Bringing Houseplants Back Indoors
We’re bringing houseplants back indoors! Our beloved tropical plants have enjoyed a summer of sunshine and fresh air on the patio. With night temperatures now dropping toward single digits, though, it’s time for them to come back inside for the colder seasons. Here are the steps we’re taking to get our plants prepared to rejoin the indoor environment.
Step One: Inspect for damage, disease, and insects and remove any unhealthy or unsightly parts
Give plants a thorough visual inspection, looking closely at leaves. Check in curled or folded areas, and pay close attention to the undersides of the leaves for pests, webbing, eggs, or other signs of insects. Use sharp, clean trimmers to snip away any leaves (or parts of leaves) that are dead or damaged. This is the perfect opportunity to give your plants a makeover!
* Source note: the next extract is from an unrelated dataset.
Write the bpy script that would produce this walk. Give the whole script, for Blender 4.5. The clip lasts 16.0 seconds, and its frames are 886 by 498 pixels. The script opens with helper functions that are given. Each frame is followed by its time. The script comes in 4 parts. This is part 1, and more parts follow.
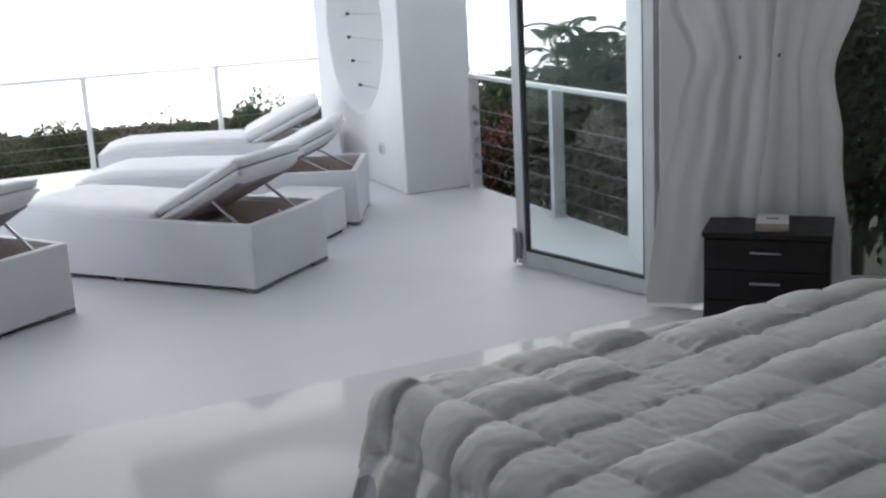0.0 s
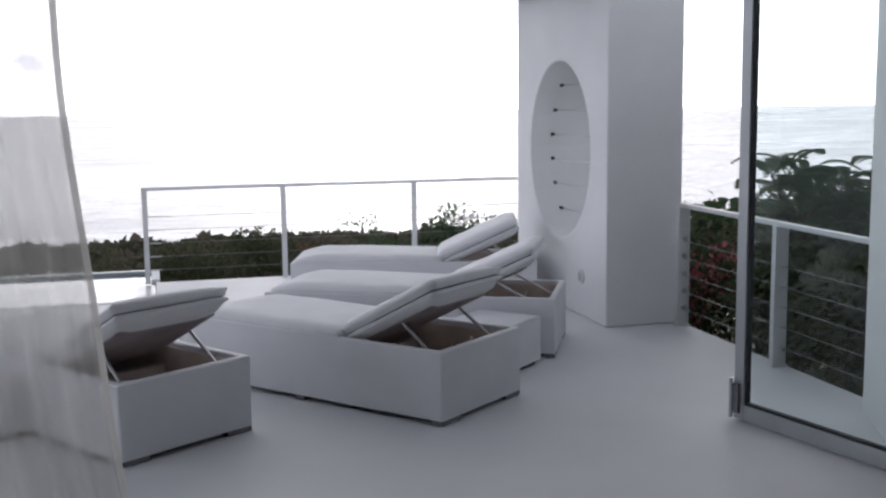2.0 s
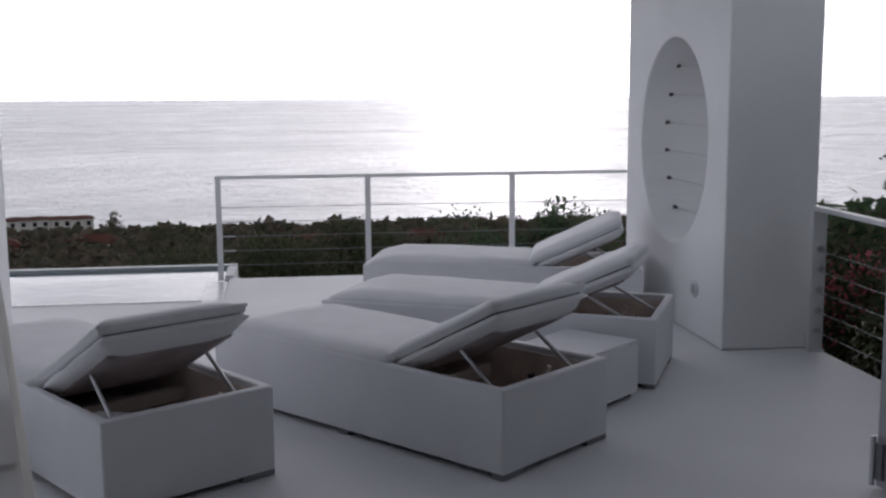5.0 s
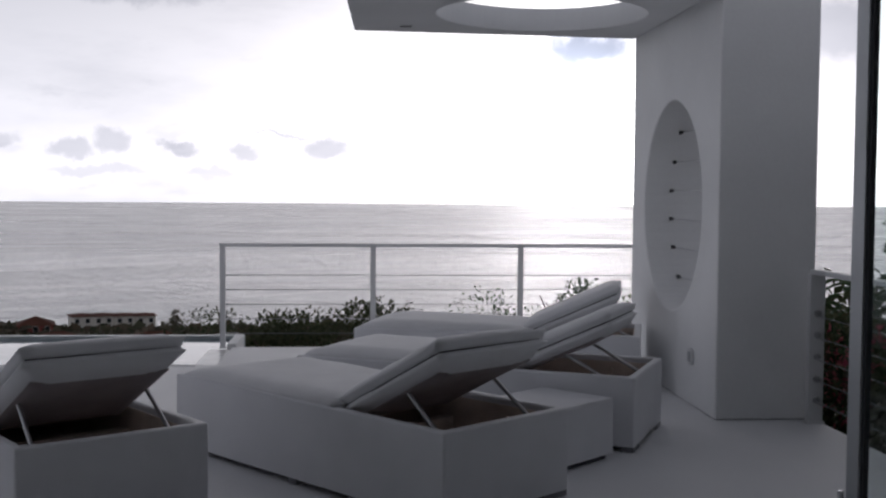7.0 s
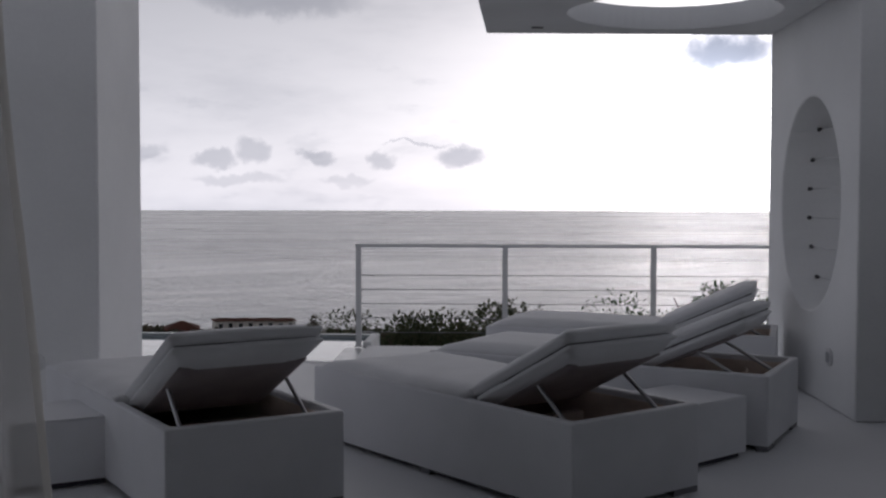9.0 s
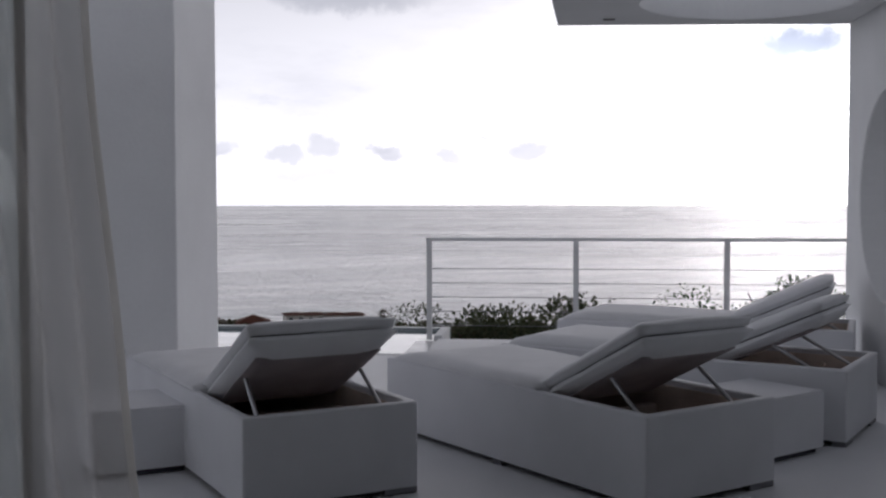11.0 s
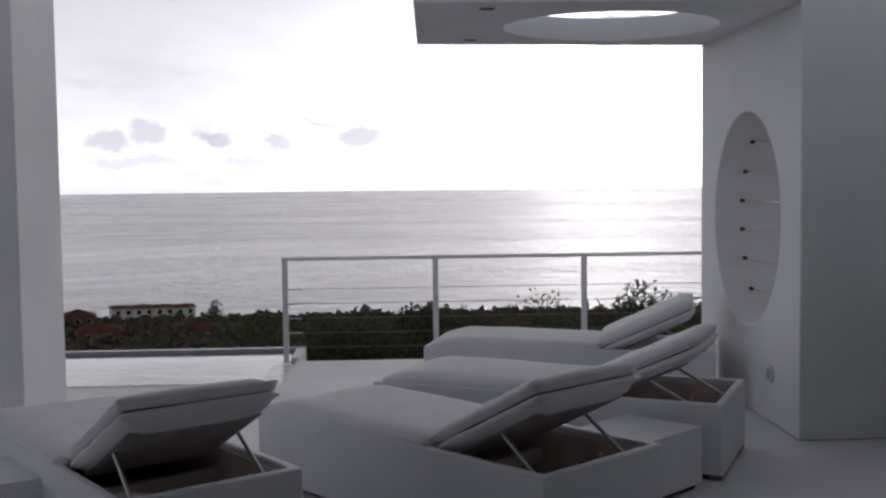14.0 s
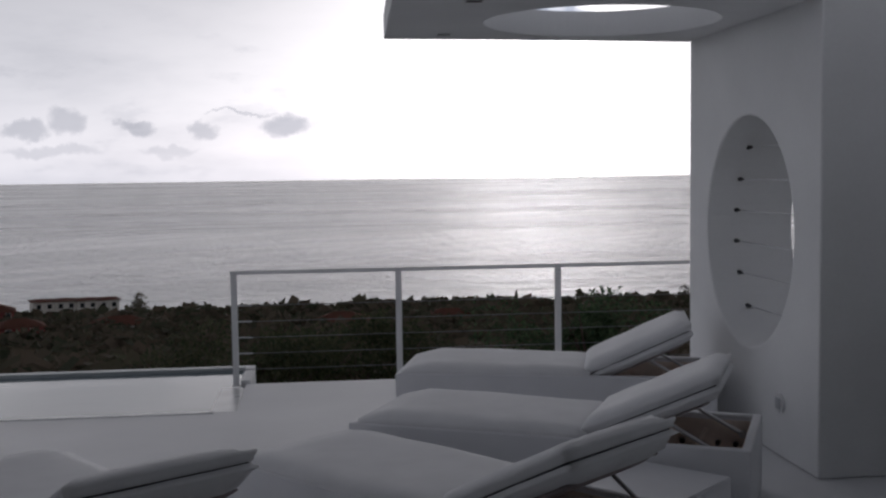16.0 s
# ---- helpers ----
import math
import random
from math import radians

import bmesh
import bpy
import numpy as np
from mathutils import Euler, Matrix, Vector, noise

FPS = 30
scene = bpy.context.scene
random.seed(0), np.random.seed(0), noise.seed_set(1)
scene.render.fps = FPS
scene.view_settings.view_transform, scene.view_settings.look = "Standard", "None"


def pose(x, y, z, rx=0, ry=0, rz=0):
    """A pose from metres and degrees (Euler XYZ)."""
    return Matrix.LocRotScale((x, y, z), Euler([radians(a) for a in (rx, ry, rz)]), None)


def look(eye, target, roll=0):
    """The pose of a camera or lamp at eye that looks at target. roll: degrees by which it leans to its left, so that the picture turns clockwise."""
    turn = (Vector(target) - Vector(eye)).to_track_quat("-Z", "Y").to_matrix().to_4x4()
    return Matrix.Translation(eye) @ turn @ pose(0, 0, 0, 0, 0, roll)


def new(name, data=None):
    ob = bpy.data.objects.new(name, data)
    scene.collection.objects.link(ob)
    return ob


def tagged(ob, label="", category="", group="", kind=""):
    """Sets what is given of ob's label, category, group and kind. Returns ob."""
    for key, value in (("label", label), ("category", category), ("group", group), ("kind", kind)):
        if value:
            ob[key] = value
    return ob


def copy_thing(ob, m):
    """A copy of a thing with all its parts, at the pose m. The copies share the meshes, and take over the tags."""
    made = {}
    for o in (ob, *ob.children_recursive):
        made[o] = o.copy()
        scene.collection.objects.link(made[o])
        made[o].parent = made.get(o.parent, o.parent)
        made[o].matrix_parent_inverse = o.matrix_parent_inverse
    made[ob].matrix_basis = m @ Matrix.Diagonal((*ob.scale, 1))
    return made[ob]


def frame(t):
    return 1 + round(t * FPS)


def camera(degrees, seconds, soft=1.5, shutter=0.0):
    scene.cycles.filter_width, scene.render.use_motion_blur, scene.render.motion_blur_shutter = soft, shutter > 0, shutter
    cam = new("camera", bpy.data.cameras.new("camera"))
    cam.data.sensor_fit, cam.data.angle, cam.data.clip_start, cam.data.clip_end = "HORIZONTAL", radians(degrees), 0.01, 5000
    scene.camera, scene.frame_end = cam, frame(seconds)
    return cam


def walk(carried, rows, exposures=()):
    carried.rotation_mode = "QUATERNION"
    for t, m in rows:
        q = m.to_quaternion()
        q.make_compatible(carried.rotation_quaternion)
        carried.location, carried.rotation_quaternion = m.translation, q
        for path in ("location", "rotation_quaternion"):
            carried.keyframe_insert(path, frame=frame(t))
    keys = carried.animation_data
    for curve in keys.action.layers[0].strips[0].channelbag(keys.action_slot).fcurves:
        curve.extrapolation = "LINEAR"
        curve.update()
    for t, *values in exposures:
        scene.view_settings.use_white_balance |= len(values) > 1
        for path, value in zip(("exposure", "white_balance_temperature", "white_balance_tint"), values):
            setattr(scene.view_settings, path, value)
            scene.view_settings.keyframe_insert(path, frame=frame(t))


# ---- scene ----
cam = camera(44.0, 16.0, 2.4)
PATH = [
    (0, (-2.1, -3.101, 1.865), (-1.32, -1.326, 1.378), -3.1),
    (0.5, (-2.064, -3.057, 1.855), (-1.416, -1.219, 1.403), -2.2),
    (1, (-2.042, -2.966, 1.857), (-1.483, -1.089, 1.45), -1.4),
    (1.5, (-2.035, -2.734, 1.829), (-1.521, -0.83, 1.495), -0.7),
    (2, (-2.027, -2.524, 1.834), (-1.534, -0.604, 1.57), -0.7),
    (2.5, (-1.992, -2.272, 1.846), (-1.526, -0.341, 1.613), -0.9),
    (3, (-1.856, -2.039, 1.849), (-1.442, -0.099, 1.589), -1.0),
    (3.5, (-1.732, -1.777, 1.817), (-1.368, 0.168, 1.528), -1.2),
    (3.7, (-1.692, -1.693, 1.838), (-1.347, 0.253, 1.533), -1.0),
    (5.8, (-1.227, -1.338, 1.673), (-1.006, 0.637, 1.442), 0.3),
    (6, (-1.158, -1.308, 1.599), (-0.946, 0.67, 1.399), 0.6),
    (6.5, (-1.019, -1.309, 1.497), (-0.832, 0.677, 1.359), 0.7),
    (7, (-0.907, -1.354, 1.463), (-0.754, 0.638, 1.367), 0.4),
    (7.5, (-0.854, -1.387, 1.419), (-0.746, 0.609, 1.344), 0.5),
    (8, (-0.856, -1.404, 1.417), (-0.804, 0.594, 1.337), 0.4),
    (8.5, (-0.863, -1.429, 1.402), (-0.883, 0.569, 1.322), 0.2),
    (9, (-0.889, -1.454, 1.405), (-0.98, 0.542, 1.321), 0.1),
    (9.5, (-0.905, -1.485, 1.408), (-1.072, 0.506, 1.32), 0.1),
    (9.7, (-0.905, -1.493, 1.398), (-1.103, 0.495, 1.311), 0.0),
    (11.8, (-0.922, -1.432, 1.388), (-1.138, 0.553, 1.284), -0.1),
    (12, (-0.933, -1.415, 1.383), (-1.119, 0.574, 1.275), -0.1),
    (12.5, (-1.002, -1.376, 1.399), (-1.109, 0.618, 1.279), 0.1),
    (13, (-1.084, -1.331, 1.431), (-1.116, 0.665, 1.297), 0.3),
    (13.5, (-1.14, -1.287, 1.548), (-1.104, 0.707, 1.408), -0.0),
    (14, (-1.16, -1.238, 1.701), (-1.071, 0.756, 1.579), -0.7),
    (14.5, (-1.195, -1.134, 1.818), (-1.064, 0.859, 1.727), -0.6),
    (15, (-1.152, -0.87, 1.902), (-1.007, 1.122, 1.805), -0.9),
    (15.5, (-1.352, -0.657, 1.866), (-1.157, 1.33, 1.749), -0.8),
    (16, (-1.436, -0.403, 1.848), (-1.216, 1.58, 1.705), -0.8),
]
EXPOSURES = [(0, 1.84, 6000, 10), (1.0, 1.36, 6000, 12), (1.5, 1.15, 6000, 14), (2.5, 0.76, 6000, 16), (3.5, 0.48, 6000, 17), (6, 0.2, 6000, 17), (7, -0.22, 6080, 17), (7.6, -0.45, 6050, 17), (9, -0.55, 6100, 17), (12, 0.12, 6050, 17), (13.5, -0.15, 6100, 17), (14.5, -0.3, 6100, 17), (15.5, -0.6, 6100, 16), (16, -0.58, 6100, 16)]
walk(cam, [(t, look(eye, target, roll)) for t, eye, target, roll in PATH], EXPOSURES)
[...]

Step Two: Wash plants and apply an insecticidal soap to avoid bringing pests indoors
The outdoor environment is wonderful for tropical plant growth in the summer. The downside is that insects like aphids and spider mites can take up residence on your plants or in the soil, and then hitchhike into the house. After inspecting your plants, it’s wise to give them a good cleaning with an insecticidal soap. Spray the entire plant, paying special attention to get into the crevices and the leaf undersides, and the surface of the soil. After allowing the soap to sit on the plant for 15-30 minutes, you can wipe the plant down with a soft cloth, or shower it with the hose.
Step Three: Take the opportunity to repot after a season of faster growth
Most tropical plants will grow rapidly in the summer season, often outgrowing their original planter or container. Before bringing them in, take advantage of the nice weather to repot plants outdoors! Choose a pot that’s one size larger than the original container. Planting into a pot that’s too large can lead to roots sitting too wet for too long in a larger volume of soil.
Soil type is important. Use a tropical plant potting mix, which is specially blended to encourage moisture retention, while also allowing excess water to drain away quickly. Ideally, use a planter or pot that has a drainage hole at the bottom. If your pot doesn’t have a hole, place a layer of drainage stone at the bottom. This will allow excess water to pool away from the roots of the plant.
Step Four: Acclimate plants to the indoors by giving them as much light as possible
On the porch or patio, plants get an abundance of light! No matter how bright our indoor spaces may be, your tropical plants will need a period of adjustment to get used to the different conditions indoors. Ease the transition by giving them as much light as possible. With smaller plants, consider easing them into the house by bringing them indoors at night and keeping them outdoors in the day. Gradually reduce the outdoor time over the course of a week, allowing them to adjust slowly. This method isn’t often feasible for large, heavy plants, so just do the best you can.
Think about spaces you might not have used before to maximize light exposure. If windowsills aren’t an option, could plants be hung in windows instead? Kitchen counter space is often limited, but bright kitchen corner might do the trick! Think about hanging planters or space-saving stands to include plants in unused areas.
Step Five: Keep new plants separate from existing houseplants for 10-14 days
Remember those hitch-hiking insects we talked about? While we’ve now taken measures to ensure that your plants are re-entering your home without pests, it’s still worth the effort to be cautious. When bringing houseplants back indoors, or when bringing newly purchased plants into the home, it’s best to keep them separate from your existing plant collection for a quarantine period. This doesn’t have to be a separate room. Leave enough space to deter small insects from moving from plant to plant, just in case they managed to hide.
Step Six: Be patient as your plants adjust
Change is tough. In the weeks that follow bringing houseplants back indoors, an adjustment period is normal and expected. The indoor home environment is very different from the outdoors, and it’s likely that some of your plants won’t entirely enjoy the transition. You may see leaves that yellow and drop, or leaf tips that brown and curl. Blooming plants will often stop flowering and drop their blossoms and buds. These are all normal reactions to the lower light, lower humidity, and lower airflow of your home.
To make your plants as happy as possible, be sure to reduce the frequency of watering, and to give them as much light as you can. Most tropical plants are resilient! Given some time and care, they will adjust to their new conditions and continue to bring life and joy into your space.